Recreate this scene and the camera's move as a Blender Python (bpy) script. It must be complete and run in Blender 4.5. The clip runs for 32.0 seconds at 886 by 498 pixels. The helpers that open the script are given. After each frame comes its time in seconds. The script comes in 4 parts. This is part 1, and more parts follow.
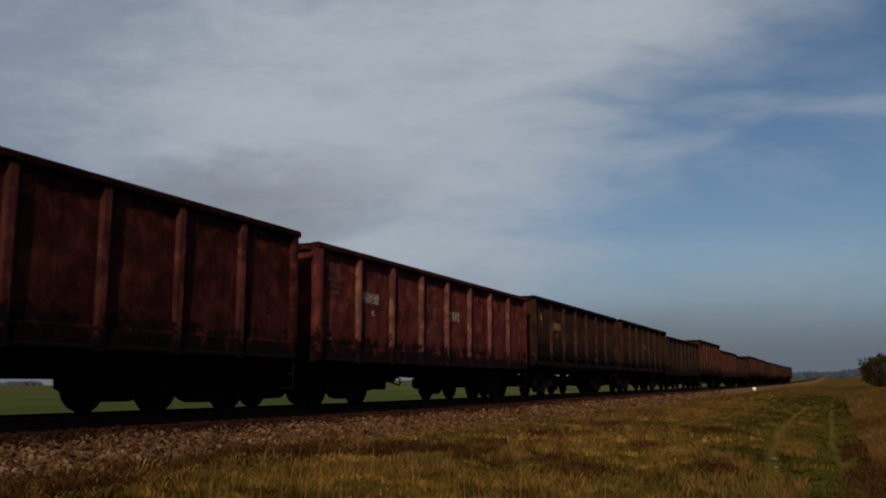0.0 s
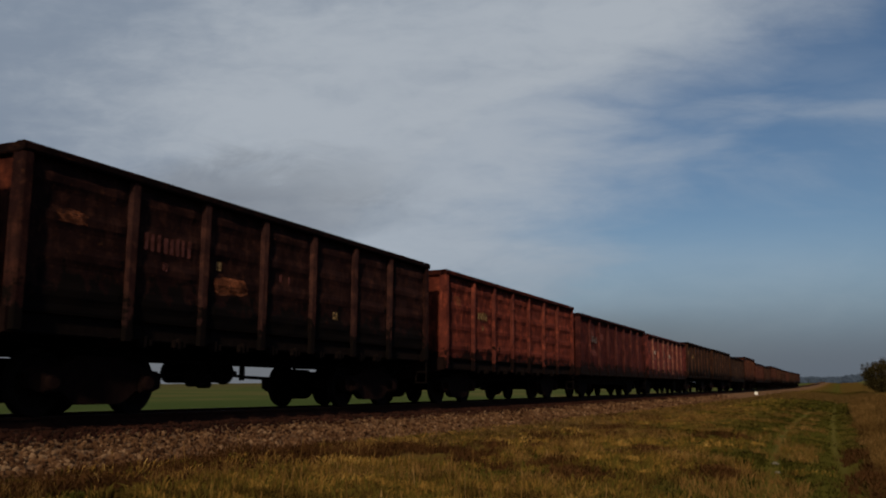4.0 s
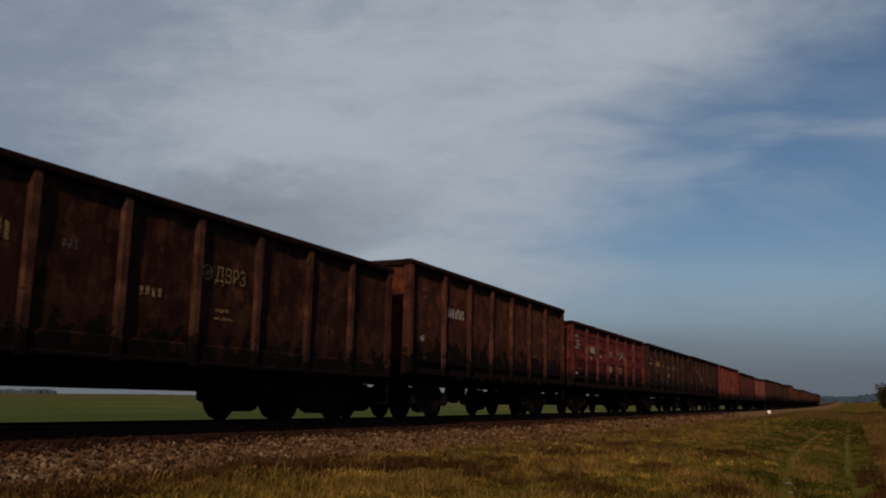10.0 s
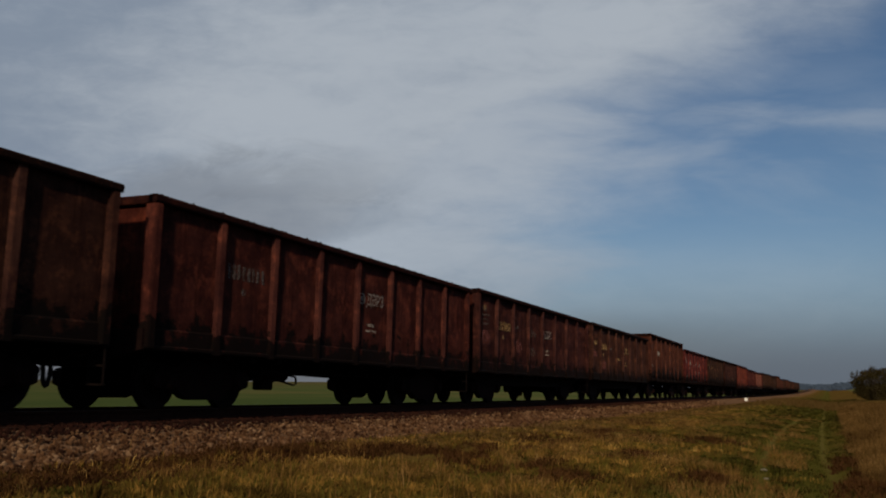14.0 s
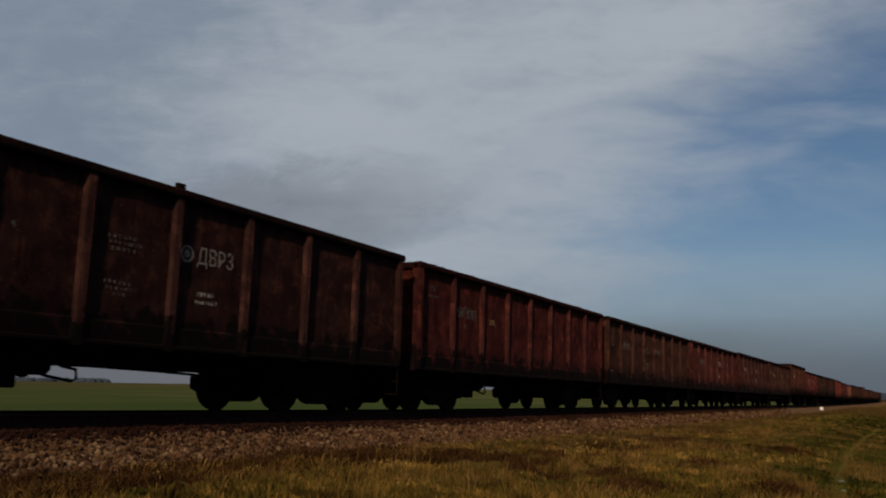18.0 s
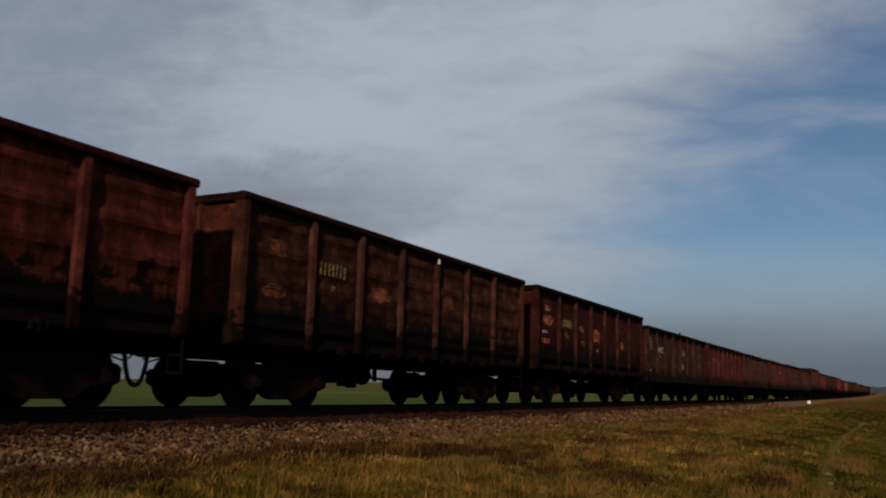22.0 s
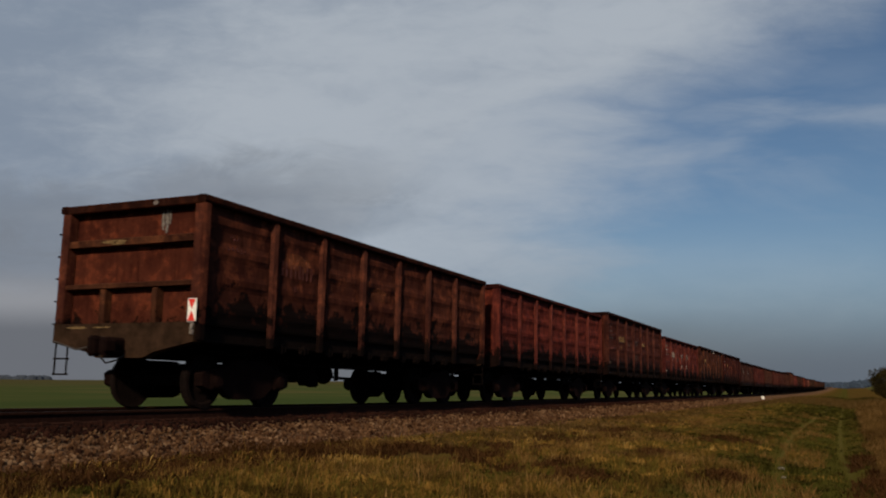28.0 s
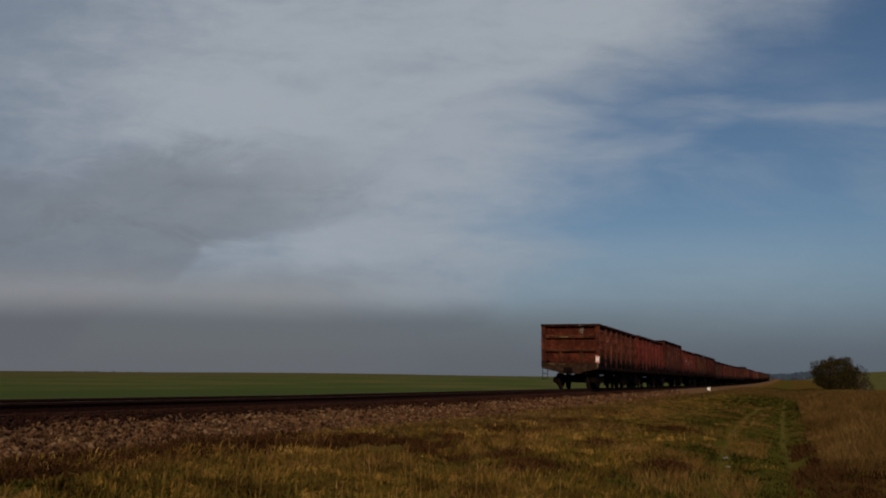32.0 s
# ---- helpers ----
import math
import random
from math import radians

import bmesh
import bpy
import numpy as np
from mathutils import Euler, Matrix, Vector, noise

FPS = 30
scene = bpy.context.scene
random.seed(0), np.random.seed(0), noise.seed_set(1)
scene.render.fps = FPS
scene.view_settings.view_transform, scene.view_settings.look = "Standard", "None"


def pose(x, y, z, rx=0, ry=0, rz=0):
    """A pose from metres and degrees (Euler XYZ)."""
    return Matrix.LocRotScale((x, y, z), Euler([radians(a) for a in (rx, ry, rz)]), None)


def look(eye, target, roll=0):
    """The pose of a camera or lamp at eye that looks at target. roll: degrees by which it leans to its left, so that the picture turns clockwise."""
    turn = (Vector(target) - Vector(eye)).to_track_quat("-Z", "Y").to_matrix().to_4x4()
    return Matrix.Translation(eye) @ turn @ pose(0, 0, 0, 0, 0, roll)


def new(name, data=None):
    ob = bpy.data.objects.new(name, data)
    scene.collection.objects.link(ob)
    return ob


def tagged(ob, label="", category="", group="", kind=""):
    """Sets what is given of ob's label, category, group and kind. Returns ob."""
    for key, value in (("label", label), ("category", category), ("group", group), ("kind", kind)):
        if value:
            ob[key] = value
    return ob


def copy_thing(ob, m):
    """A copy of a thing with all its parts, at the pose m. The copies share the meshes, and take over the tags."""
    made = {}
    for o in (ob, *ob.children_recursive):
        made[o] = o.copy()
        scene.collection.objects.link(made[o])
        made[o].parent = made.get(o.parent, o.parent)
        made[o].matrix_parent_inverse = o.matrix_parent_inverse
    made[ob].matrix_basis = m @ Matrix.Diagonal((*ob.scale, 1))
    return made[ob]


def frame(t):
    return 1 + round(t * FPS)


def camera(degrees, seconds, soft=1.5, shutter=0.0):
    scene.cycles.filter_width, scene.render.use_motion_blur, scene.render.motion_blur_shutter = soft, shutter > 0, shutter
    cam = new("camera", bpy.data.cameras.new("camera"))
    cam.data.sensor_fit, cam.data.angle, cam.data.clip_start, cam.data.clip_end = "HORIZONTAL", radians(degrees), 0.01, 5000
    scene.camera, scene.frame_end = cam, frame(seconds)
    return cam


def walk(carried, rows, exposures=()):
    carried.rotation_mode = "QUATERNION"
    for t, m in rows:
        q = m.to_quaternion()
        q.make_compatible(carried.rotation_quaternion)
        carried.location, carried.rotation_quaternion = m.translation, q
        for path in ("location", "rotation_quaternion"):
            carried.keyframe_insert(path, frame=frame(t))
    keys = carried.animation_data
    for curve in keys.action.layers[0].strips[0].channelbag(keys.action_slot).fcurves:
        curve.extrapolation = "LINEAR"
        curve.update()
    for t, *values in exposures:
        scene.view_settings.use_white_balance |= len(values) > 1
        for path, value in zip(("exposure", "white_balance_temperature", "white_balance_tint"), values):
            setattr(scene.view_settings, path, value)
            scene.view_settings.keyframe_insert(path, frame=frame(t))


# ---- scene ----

Exercise requirements >> Reproduce the full material exactly, excluding the pictures.

Worked answer >>
Recreate this scene and the camera's move as a Blender Python (bpy) script. It must be complete and run in Blender 4.5. The clip runs for 32.0 seconds at 886 by 498 pixels. The helpers that open the script are given. After each frame comes its time in seconds. The script comes in 4 parts. This is part 1, and more parts follow.
0.0 s
4.0 s
10.0 s
14.0 s
18.0 s
22.0 s
28.0 s
32.0 s
# ---- helpers ----
import math
import random
from math import radians

import bmesh
import bpy
import numpy as np
from mathutils import Euler, Matrix, Vector, noise

FPS = 30
scene = bpy.context.scene
random.seed(0), np.random.seed(0), noise.seed_set(1)
scene.render.fps = FPS
scene.view_settings.view_transform, scene.view_settings.look = "Standard", "None"


def pose(x, y, z, rx=0, ry=0, rz=0):
    """A pose from metres and degrees (Euler XYZ)."""
    return Matrix.LocRotScale((x, y, z), Euler([radians(a) for a in (rx, ry, rz)]), None)


def look(eye, target, roll=0):
    """The pose of a camera or lamp at eye that looks at target. roll: degrees by which it leans to its left, so that the picture turns clockwise."""
    turn = (Vector(target) - Vector(eye)).to_track_quat("-Z", "Y").to_matrix().to_4x4()
    return Matrix.Translation(eye) @ turn @ pose(0, 0, 0, 0, 0, roll)


def new(name, data=None):
    ob = bpy.data.objects.new(name, data)
    scene.collection.objects.link(ob)
    return ob


def tagged(ob, label="", category="", group="", kind=""):
    """Sets what is given of ob's label, category, group and kind. Returns ob."""
    for key, value in (("label", label), ("category", category), ("group", group), ("kind", kind)):
        if value:
            ob[key] = value
    return ob


def copy_thing(ob, m):
    """A copy of a thing with all its parts, at the pose m. The copies share the meshes, and take over the tags."""
    made = {}
    for o in (ob, *ob.children_recursive):
        made[o] = o.copy()
        scene.collection.objects.link(made[o])
        made[o].parent = made.get(o.parent, o.parent)
        made[o].matrix_parent_inverse = o.matrix_parent_inverse
    made[ob].matrix_basis = m @ Matrix.Diagonal((*ob.scale, 1))
    return made[ob]


def frame(t):
    return 1 + round(t * FPS)


def camera(degrees, seconds, soft=1.5, shutter=0.0):
    scene.cycles.filter_width, scene.render.use_motion_blur, scene.render.motion_blur_shutter = soft, shutter > 0, shutter
    cam = new("camera", bpy.data.cameras.new("camera"))
    cam.data.sensor_fit, cam.data.angle, cam.data.clip_start, cam.data.clip_end = "HORIZONTAL", radians(degrees), 0.01, 5000
    scene.camera, scene.frame_end = cam, frame(seconds)
    return cam


def walk(carried, rows, exposures=()):
    carried.rotation_mode = "QUATERNION"
    for t, m in rows:
        q = m.to_quaternion()
        q.make_compatible(carried.rotation_quaternion)
        carried.location, carried.rotation_quaternion = m.translation, q
        for path in ("location", "rotation_quaternion"):
            carried.keyframe_insert(path, frame=frame(t))
    keys = carried.animation_data
    for curve in keys.action.layers[0].strips[0].channelbag(keys.action_slot).fcurves:
        curve.extrapolation = "LINEAR"
        curve.update()
    for t, *values in exposures:
        scene.view_settings.use_white_balance |= len(values) > 1
        for path, value in zip(("exposure", "white_balance_temperature", "white_balance_tint"), values):
            setattr(scene.view_settings, path, value)
            scene.view_settings.keyframe_insert(path, frame=frame(t))


# ---- scene ----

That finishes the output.